**Goal**
Exclude images, then output the remaining data verbatim.

**Data shown**

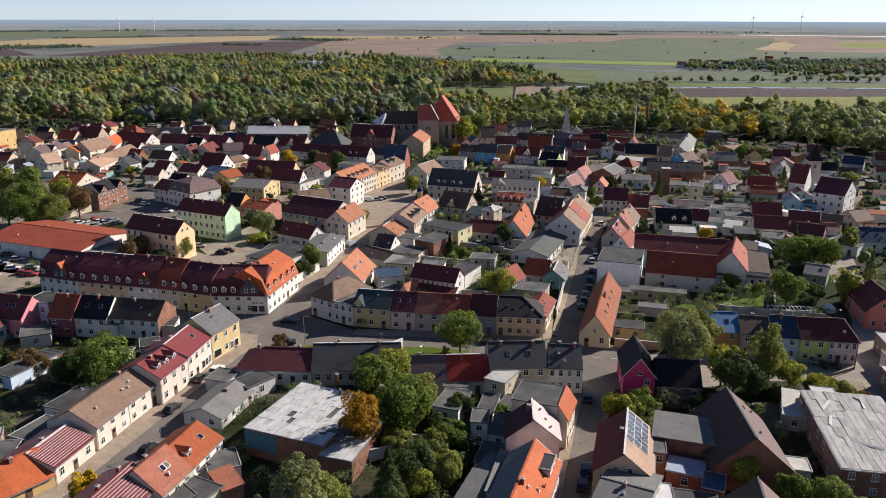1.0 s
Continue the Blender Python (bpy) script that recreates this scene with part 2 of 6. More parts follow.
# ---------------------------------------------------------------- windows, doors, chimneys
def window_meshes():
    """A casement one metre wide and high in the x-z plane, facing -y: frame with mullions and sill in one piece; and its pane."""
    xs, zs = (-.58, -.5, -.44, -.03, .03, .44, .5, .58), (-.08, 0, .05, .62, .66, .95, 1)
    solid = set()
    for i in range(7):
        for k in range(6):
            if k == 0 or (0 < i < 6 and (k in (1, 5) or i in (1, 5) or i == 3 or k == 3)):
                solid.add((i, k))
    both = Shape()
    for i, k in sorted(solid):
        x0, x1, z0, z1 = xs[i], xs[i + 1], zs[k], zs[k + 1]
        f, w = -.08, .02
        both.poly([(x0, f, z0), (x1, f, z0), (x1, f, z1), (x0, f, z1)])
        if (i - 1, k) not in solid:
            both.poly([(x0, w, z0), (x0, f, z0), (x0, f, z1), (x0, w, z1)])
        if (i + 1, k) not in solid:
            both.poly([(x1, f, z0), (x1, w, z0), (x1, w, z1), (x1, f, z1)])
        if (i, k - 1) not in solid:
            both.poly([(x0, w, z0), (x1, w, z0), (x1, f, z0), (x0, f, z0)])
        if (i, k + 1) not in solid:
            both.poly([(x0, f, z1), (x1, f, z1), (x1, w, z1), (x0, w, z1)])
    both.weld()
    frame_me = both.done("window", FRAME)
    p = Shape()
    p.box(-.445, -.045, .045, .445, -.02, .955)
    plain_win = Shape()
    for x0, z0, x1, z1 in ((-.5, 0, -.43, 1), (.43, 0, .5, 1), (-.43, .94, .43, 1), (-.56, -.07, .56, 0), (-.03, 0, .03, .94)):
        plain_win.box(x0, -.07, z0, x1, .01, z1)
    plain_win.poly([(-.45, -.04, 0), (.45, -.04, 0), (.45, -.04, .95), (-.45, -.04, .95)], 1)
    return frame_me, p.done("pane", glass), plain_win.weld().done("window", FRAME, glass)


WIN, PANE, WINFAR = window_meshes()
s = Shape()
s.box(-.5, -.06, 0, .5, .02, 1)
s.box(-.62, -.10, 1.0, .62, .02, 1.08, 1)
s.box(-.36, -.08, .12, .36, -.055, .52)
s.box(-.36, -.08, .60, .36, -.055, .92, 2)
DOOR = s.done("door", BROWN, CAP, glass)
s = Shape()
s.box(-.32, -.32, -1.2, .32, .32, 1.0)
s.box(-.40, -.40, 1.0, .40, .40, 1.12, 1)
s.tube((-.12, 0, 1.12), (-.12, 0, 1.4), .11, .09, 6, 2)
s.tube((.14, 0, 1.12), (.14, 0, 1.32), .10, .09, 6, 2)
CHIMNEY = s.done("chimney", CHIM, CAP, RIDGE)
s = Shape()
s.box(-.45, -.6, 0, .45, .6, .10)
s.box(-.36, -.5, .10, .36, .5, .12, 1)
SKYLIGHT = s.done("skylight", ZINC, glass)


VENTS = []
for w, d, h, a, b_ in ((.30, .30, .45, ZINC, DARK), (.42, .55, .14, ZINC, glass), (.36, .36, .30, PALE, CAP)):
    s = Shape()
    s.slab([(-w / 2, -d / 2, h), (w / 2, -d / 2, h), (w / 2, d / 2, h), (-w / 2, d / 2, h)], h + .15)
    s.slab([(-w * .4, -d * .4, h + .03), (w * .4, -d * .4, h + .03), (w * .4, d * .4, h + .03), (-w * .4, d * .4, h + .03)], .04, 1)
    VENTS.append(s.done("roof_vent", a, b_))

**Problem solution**
1.0 s
Continue the Blender Python (bpy) script that recreates this scene with part 2 of 6. More parts follow.
# ---------------------------------------------------------------- windows, doors, chimneys
def window_meshes():
    """A casement one metre wide and high in the x-z plane, facing -y: frame with mullions and sill in one piece; and its pane."""
    xs, zs = (-.58, -.5, -.44, -.03, .03, .44, .5, .58), (-.08, 0, .05, .62, .66, .95, 1)
    solid = set()
    for i in range(7):
        for k in range(6):
            if k == 0 or (0 < i < 6 and (k in (1, 5) or i in (1, 5) or i == 3 or k == 3)):
                solid.add((i, k))
    both = Shape()
    for i, k in sorted(solid):
        x0, x1, z0, z1 = xs[i], xs[i + 1], zs[k], zs[k + 1]
        f, w = -.08, .02
        both.poly([(x0, f, z0), (x1, f, z0), (x1, f, z1), (x0, f, z1)])
        if (i - 1, k) not in solid:
            both.poly([(x0, w, z0), (x0, f, z0), (x0, f, z1), (x0, w, z1)])
        if (i + 1, k) not in solid:
            both.poly([(x1, f, z0), (x1, w, z0), (x1, w, z1), (x1, f, z1)])
        if (i, k - 1) not in solid:
            both.poly([(x0, w, z0), (x1, w, z0), (x1, f, z0), (x0, f, z0)])
        if (i, k + 1) not in solid:
            both.poly([(x0, f, z1), (x1, f, z1), (x1, w, z1), (x0, w, z1)])
    both.weld()
    frame_me = both.done("window", FRAME)
    p = Shape()
    p.box(-.445, -.045, .045, .445, -.02, .955)
    plain_win = Shape()
    for x0, z0, x1, z1 in ((-.5, 0, -.43, 1), (.43, 0, .5, 1), (-.43, .94, .43, 1), (-.56, -.07, .56, 0), (-.03, 0, .03, .94)):
        plain_win.box(x0, -.07, z0, x1, .01, z1)
    plain_win.poly([(-.45, -.04, 0), (.45, -.04, 0), (.45, -.04, .95), (-.45, -.04, .95)], 1)
    return frame_me, p.done("pane", glass), plain_win.weld().done("window", FRAME, glass)


WIN, PANE, WINFAR = window_meshes()
s = Shape()
s.box(-.5, -.06, 0, .5, .02, 1)
s.box(-.62, -.10, 1.0, .62, .02, 1.08, 1)
s.box(-.36, -.08, .12, .36, -.055, .52)
s.box(-.36, -.08, .60, .36, -.055, .92, 2)
DOOR = s.done("door", BROWN, CAP, glass)
s = Shape()
s.box(-.32, -.32, -1.2, .32, .32, 1.0)
s.box(-.40, -.40, 1.0, .40, .40, 1.12, 1)
s.tube((-.12, 0, 1.12), (-.12, 0, 1.4), .11, .09, 6, 2)
s.tube((.14, 0, 1.12), (.14, 0, 1.32), .10, .09, 6, 2)
CHIMNEY = s.done("chimney", CHIM, CAP, RIDGE)
s = Shape()
s.box(-.45, -.6, 0, .45, .6, .10)
s.box(-.36, -.5, .10, .36, .5, .12, 1)
SKYLIGHT = s.done("skylight", ZINC, glass)


VENTS = []
for w, d, h, a, b_ in ((.30, .30, .45, ZINC, DARK), (.42, .55, .14, ZINC, glass), (.36, .36, .30, PALE, CAP)):
    s = Shape()
    s.slab([(-w / 2, -d / 2, h), (w / 2, -d / 2, h), (w / 2, d / 2, h), (-w / 2, d / 2, h)], h + .15)
    s.slab([(-w * .4, -d * .4, h + .03), (w * .4, -d * .4, h + .03), (w * .4, d * .4, h + .03), (-w * .4, d * .4, h + .03)], .04, 1)
    VENTS.append(s.done("roof_vent", a, b_))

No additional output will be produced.